:: Stored data ::

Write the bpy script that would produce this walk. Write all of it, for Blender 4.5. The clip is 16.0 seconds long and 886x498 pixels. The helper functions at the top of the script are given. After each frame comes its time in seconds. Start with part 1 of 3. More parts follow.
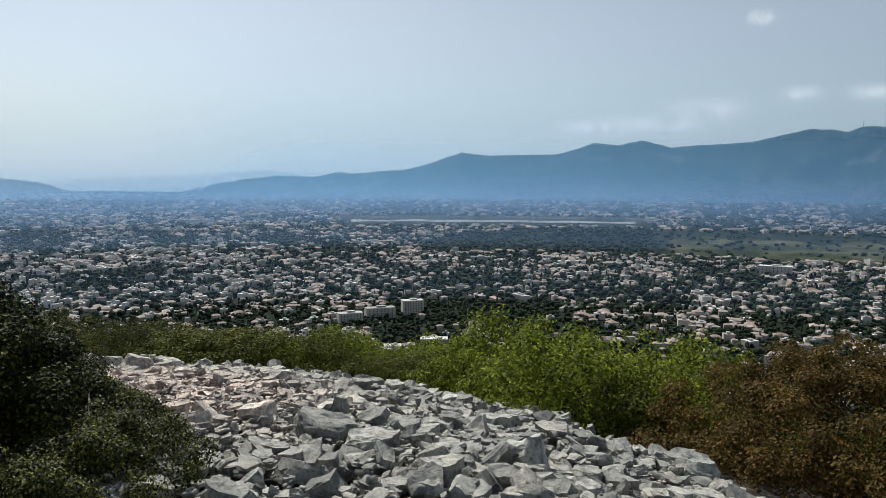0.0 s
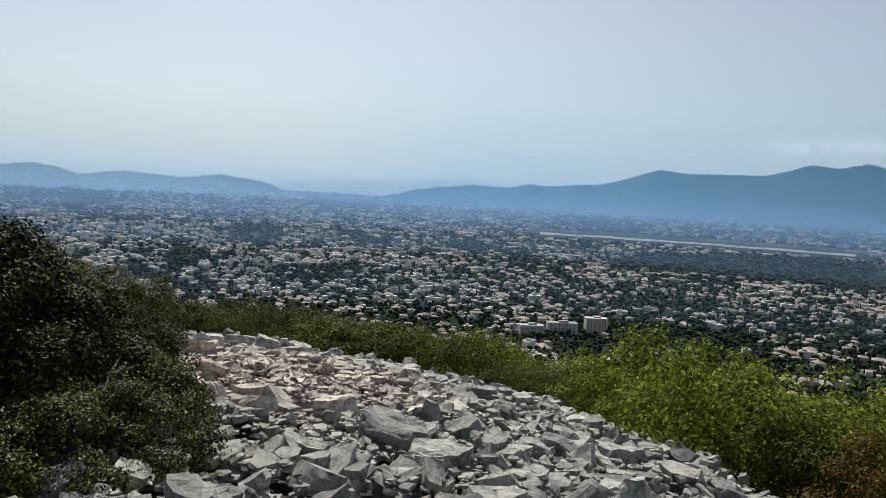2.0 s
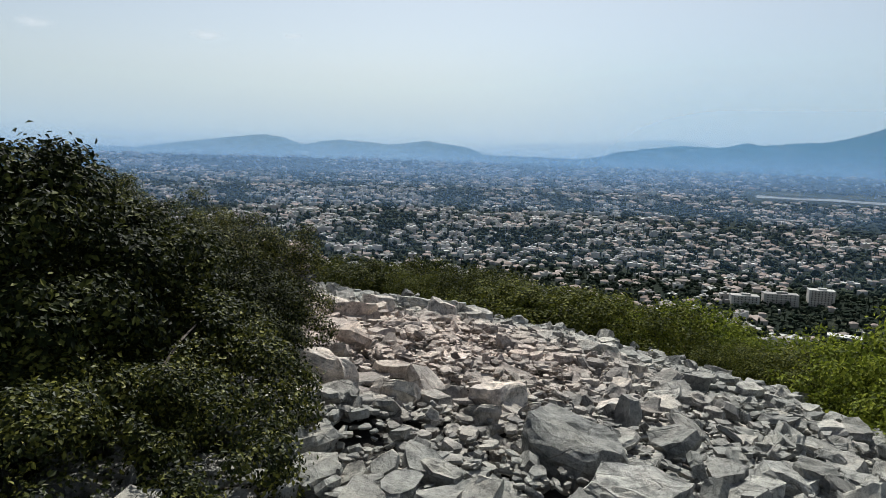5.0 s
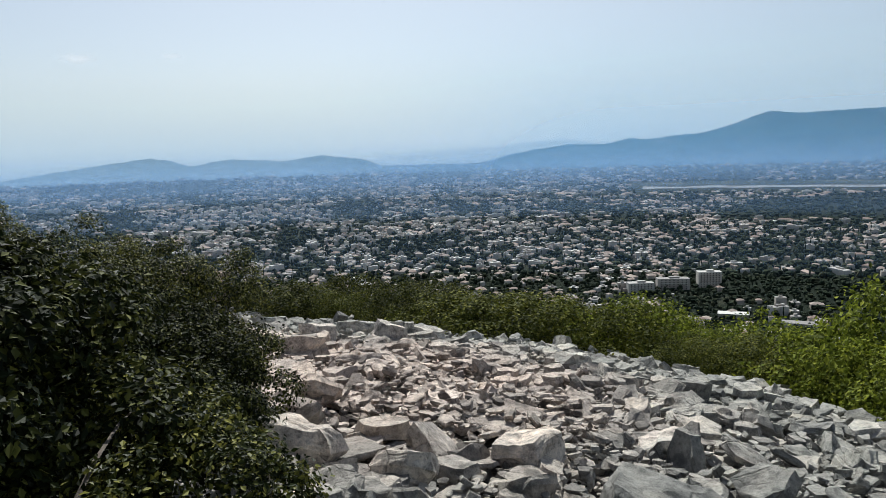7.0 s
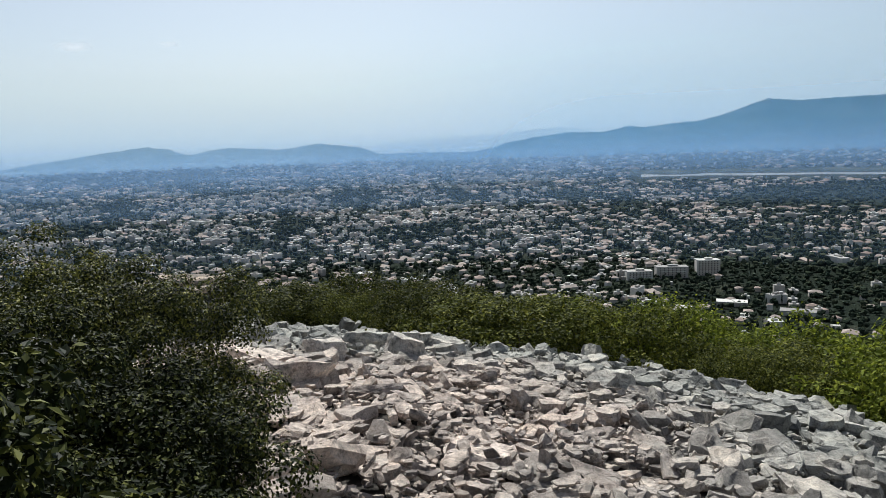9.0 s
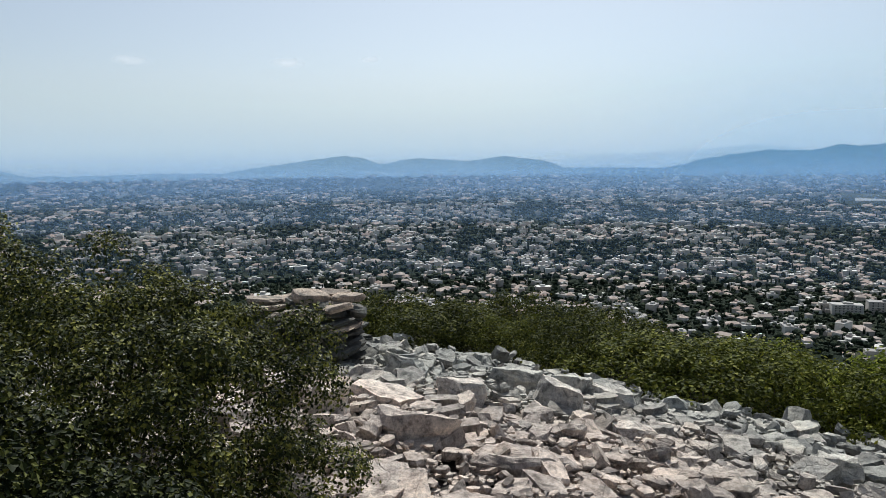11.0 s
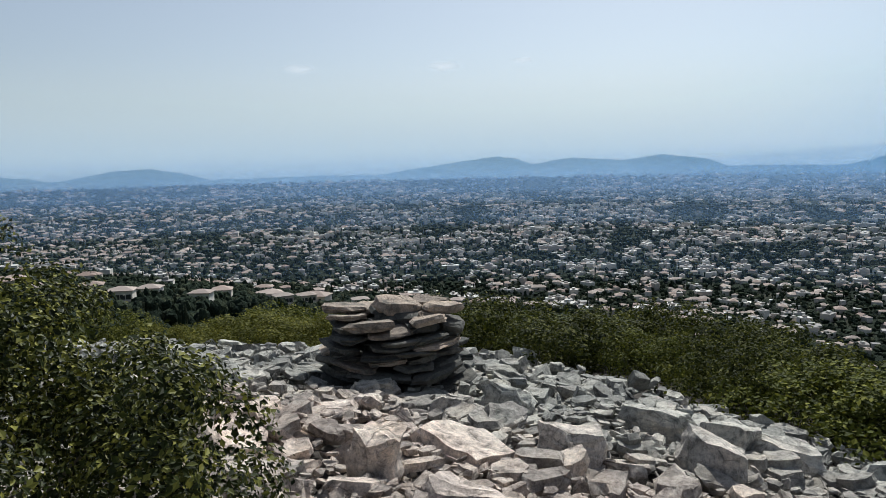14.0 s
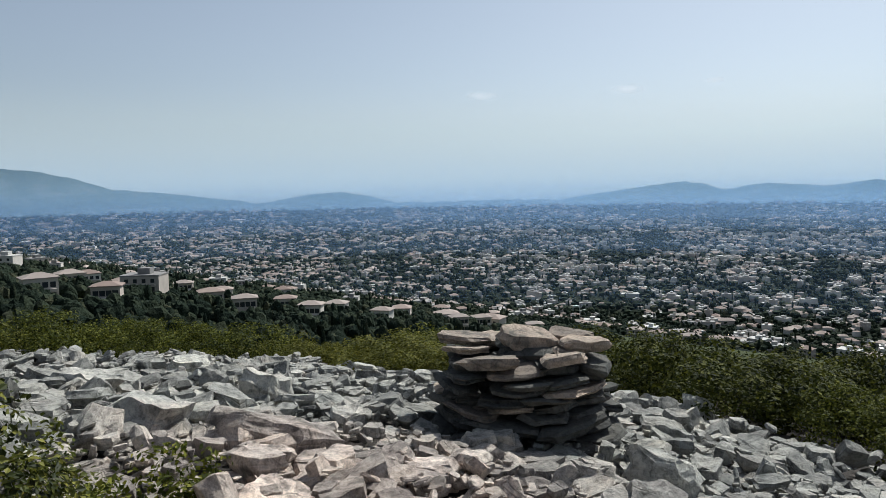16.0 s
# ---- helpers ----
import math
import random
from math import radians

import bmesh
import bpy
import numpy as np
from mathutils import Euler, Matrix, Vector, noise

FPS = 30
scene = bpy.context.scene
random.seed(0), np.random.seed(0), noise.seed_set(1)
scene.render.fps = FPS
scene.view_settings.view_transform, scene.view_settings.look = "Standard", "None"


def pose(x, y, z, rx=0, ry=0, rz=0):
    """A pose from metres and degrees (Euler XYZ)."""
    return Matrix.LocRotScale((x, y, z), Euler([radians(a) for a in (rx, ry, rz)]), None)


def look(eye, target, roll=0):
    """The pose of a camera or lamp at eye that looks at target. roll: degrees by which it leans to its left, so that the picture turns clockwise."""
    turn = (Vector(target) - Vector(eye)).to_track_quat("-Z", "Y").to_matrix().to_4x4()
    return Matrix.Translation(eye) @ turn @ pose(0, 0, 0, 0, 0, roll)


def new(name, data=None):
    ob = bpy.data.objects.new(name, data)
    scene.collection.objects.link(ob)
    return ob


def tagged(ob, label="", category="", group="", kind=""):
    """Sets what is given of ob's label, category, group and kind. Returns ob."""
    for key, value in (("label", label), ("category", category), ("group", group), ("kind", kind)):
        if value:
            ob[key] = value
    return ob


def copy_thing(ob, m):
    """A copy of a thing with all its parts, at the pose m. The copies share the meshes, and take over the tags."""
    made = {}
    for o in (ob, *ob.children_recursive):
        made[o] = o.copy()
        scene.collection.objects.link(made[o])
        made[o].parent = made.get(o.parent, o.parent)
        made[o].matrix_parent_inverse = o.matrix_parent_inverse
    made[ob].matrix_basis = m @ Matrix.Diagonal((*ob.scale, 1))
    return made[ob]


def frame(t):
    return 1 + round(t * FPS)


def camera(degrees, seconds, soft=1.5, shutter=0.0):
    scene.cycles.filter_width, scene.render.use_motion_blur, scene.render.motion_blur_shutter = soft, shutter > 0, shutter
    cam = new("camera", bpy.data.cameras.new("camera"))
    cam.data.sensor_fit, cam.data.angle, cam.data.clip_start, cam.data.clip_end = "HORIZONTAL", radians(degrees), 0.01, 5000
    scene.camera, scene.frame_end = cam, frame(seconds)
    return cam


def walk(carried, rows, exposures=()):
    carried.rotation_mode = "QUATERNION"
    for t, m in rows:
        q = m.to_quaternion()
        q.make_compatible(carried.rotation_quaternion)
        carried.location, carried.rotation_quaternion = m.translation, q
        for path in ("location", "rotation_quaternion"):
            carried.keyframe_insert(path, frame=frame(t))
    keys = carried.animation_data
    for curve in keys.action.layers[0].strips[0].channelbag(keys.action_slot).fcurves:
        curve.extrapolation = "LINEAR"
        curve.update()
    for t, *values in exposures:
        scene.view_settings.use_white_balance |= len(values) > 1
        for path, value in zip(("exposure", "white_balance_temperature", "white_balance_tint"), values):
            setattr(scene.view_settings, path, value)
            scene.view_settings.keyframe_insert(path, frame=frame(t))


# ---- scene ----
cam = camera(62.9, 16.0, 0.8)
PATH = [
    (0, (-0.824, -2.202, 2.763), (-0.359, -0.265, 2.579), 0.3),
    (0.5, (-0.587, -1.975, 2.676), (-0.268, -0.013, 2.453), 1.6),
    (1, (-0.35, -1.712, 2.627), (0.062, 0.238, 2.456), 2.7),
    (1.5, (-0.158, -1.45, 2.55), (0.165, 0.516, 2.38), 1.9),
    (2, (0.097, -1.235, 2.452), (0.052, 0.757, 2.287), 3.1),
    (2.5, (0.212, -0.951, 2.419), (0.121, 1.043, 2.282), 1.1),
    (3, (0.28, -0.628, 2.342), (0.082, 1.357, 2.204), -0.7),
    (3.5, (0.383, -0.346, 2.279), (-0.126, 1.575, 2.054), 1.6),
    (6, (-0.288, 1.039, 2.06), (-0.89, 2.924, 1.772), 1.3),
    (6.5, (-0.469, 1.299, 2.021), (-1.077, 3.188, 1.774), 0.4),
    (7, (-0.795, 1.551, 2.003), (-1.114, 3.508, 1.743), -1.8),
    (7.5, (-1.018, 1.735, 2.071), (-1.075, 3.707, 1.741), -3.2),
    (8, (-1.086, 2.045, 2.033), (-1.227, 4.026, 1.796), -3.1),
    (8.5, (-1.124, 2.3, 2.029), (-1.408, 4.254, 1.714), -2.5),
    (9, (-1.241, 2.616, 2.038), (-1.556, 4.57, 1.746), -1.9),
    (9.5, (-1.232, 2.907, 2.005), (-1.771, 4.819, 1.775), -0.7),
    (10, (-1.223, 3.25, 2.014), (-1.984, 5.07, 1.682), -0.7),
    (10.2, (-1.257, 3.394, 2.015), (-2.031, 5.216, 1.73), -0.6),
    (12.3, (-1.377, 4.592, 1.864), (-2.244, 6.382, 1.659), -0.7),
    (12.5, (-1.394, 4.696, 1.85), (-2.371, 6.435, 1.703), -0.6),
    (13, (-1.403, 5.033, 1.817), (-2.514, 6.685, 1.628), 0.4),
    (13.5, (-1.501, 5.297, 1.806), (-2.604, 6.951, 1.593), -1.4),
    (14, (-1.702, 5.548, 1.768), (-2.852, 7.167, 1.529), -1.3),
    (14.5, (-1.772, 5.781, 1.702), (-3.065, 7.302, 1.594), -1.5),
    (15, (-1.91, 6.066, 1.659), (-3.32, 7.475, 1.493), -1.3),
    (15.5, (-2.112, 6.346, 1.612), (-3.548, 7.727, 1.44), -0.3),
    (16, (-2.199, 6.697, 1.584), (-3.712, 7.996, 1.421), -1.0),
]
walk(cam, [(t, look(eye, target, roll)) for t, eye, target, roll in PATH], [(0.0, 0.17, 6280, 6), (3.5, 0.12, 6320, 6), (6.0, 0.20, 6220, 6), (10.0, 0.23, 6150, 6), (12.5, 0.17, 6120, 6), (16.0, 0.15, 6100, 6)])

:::

Exclude the images and reproduce the remaining data exactly.

Write the bpy script that would produce this walk. Write all of it, for Blender 4.5. The clip is 16.0 seconds long and 886x498 pixels. The helper functions at the top of the script are given. After each frame comes its time in seconds. Start with part 1 of 3. More parts follow.
0.0 s
2.0 s
5.0 s
7.0 s
9.0 s
11.0 s
14.0 s
16.0 s
# ---- helpers ----
import math
import random
from math import radians

import bmesh
import bpy
import numpy as np
from mathutils import Euler, Matrix, Vector, noise

FPS = 30
scene = bpy.context.scene
random.seed(0), np.random.seed(0), noise.seed_set(1)
scene.render.fps = FPS
scene.view_settings.view_transform, scene.view_settings.look = "Standard", "None"


def pose(x, y, z, rx=0, ry=0, rz=0):
    """A pose from metres and degrees (Euler XYZ)."""
    return Matrix.LocRotScale((x, y, z), Euler([radians(a) for a in (rx, ry, rz)]), None)


def look(eye, target, roll=0):
    """The pose of a camera or lamp at eye that looks at target. roll: degrees by which it leans to its left, so that the picture turns clockwise."""
    turn = (Vector(target) - Vector(eye)).to_track_quat("-Z", "Y").to_matrix().to_4x4()
    return Matrix.Translation(eye) @ turn @ pose(0, 0, 0, 0, 0, roll)


def new(name, data=None):
    ob = bpy.data.objects.new(name, data)
    scene.collection.objects.link(ob)
    return ob


def tagged(ob, label="", category="", group="", kind=""):
    """Sets what is given of ob's label, category, group and kind. Returns ob."""
    for key, value in (("label", label), ("category", category), ("group", group), ("kind", kind)):
        if value:
            ob[key] = value
    return ob


def copy_thing(ob, m):
    """A copy of a thing with all its parts, at the pose m. The copies share the meshes, and take over the tags."""
    made = {}
    for o in (ob, *ob.children_recursive):
        made[o] = o.copy()
        scene.collection.objects.link(made[o])
        made[o].parent = made.get(o.parent, o.parent)
        made[o].matrix_parent_inverse = o.matrix_parent_inverse
    made[ob].matrix_basis = m @ Matrix.Diagonal((*ob.scale, 1))
    return made[ob]


def frame(t):
    return 1 + round(t * FPS)


def camera(degrees, seconds, soft=1.5, shutter=0.0):
    scene.cycles.filter_width, scene.render.use_motion_blur, scene.render.motion_blur_shutter = soft, shutter > 0, shutter
    cam = new("camera", bpy.data.cameras.new("camera"))
    cam.data.sensor_fit, cam.data.angle, cam.data.clip_start, cam.data.clip_end = "HORIZONTAL", radians(degrees), 0.01, 5000
    scene.camera, scene.frame_end = cam, frame(seconds)
    return cam


def walk(carried, rows, exposures=()):
    carried.rotation_mode = "QUATERNION"
    for t, m in rows:
        q = m.to_quaternion()
        q.make_compatible(carried.rotation_quaternion)
        carried.location, carried.rotation_quaternion = m.translation, q
        for path in ("location", "rotation_quaternion"):
            carried.keyframe_insert(path, frame=frame(t))
    keys = carried.animation_data
    for curve in keys.action.layers[0].strips[0].channelbag(keys.action_slot).fcurves:
        curve.extrapolation = "LINEAR"
        curve.update()
    for t, *values in exposures:
        scene.view_settings.use_white_balance |= len(values) > 1
        for path, value in zip(("exposure", "white_balance_temperature", "white_balance_tint"), values):
            setattr(scene.view_settings, path, value)
            scene.view_settings.keyframe_insert(path, frame=frame(t))


# ---- scene ----
cam = camera(62.9, 16.0, 0.8)
PATH = [
    (0, (-0.824, -2.202, 2.763), (-0.359, -0.265, 2.579), 0.3),
    (0.5, (-0.587, -1.975, 2.676), (-0.268, -0.013, 2.453), 1.6),
    (1, (-0.35, -1.712, 2.627), (0.062, 0.238, 2.456), 2.7),
    (1.5, (-0.158, -1.45, 2.55), (0.165, 0.516, 2.38), 1.9),
    (2, (0.097, -1.235, 2.452), (0.052, 0.757, 2.287), 3.1),
    (2.5, (0.212, -0.951, 2.419), (0.121, 1.043, 2.282), 1.1),
    (3, (0.28, -0.628, 2.342), (0.082, 1.357, 2.204), -0.7),
    (3.5, (0.383, -0.346, 2.279), (-0.126, 1.575, 2.054), 1.6),
    (6, (-0.288, 1.039, 2.06), (-0.89, 2.924, 1.772), 1.3),
    (6.5, (-0.469, 1.299, 2.021), (-1.077, 3.188, 1.774), 0.4),
    (7, (-0.795, 1.551, 2.003), (-1.114, 3.508, 1.743), -1.8),
    (7.5, (-1.018, 1.735, 2.071), (-1.075, 3.707, 1.741), -3.2),
    (8, (-1.086, 2.045, 2.033), (-1.227, 4.026, 1.796), -3.1),
    (8.5, (-1.124, 2.3, 2.029), (-1.408, 4.254, 1.714), -2.5),
    (9, (-1.241, 2.616, 2.038), (-1.556, 4.57, 1.746), -1.9),
    (9.5, (-1.232, 2.907, 2.005), (-1.771, 4.819, 1.775), -0.7),
    (10, (-1.223, 3.25, 2.014), (-1.984, 5.07, 1.682), -0.7),
    (10.2, (-1.257, 3.394, 2.015), (-2.031, 5.216, 1.73), -0.6),
    (12.3, (-1.377, 4.592, 1.864), (-2.244, 6.382, 1.659), -0.7),
    (12.5, (-1.394, 4.696, 1.85), (-2.371, 6.435, 1.703), -0.6),
    (13, (-1.403, 5.033, 1.817), (-2.514, 6.685, 1.628), 0.4),
    (13.5, (-1.501, 5.297, 1.806), (-2.604, 6.951, 1.593), -1.4),
    (14, (-1.702, 5.548, 1.768), (-2.852, 7.167, 1.529), -1.3),
    (14.5, (-1.772, 5.781, 1.702), (-3.065, 7.302, 1.594), -1.5),
    (15, (-1.91, 6.066, 1.659), (-3.32, 7.475, 1.493), -1.3),
    (15.5, (-2.112, 6.346, 1.612), (-3.548, 7.727, 1.44), -0.3),
    (16, (-2.199, 6.697, 1.584), (-3.712, 7.996, 1.421), -1.0),
]
walk(cam, [(t, look(eye, target, roll)) for t, eye, target, roll in PATH], [(0.0, 0.17, 6280, 6), (3.5, 0.12, 6320, 6), (6.0, 0.20, 6220, 6), (10.0, 0.23, 6150, 6), (12.5, 0.17, 6120, 6), (16.0, 0.15, 6100, 6)])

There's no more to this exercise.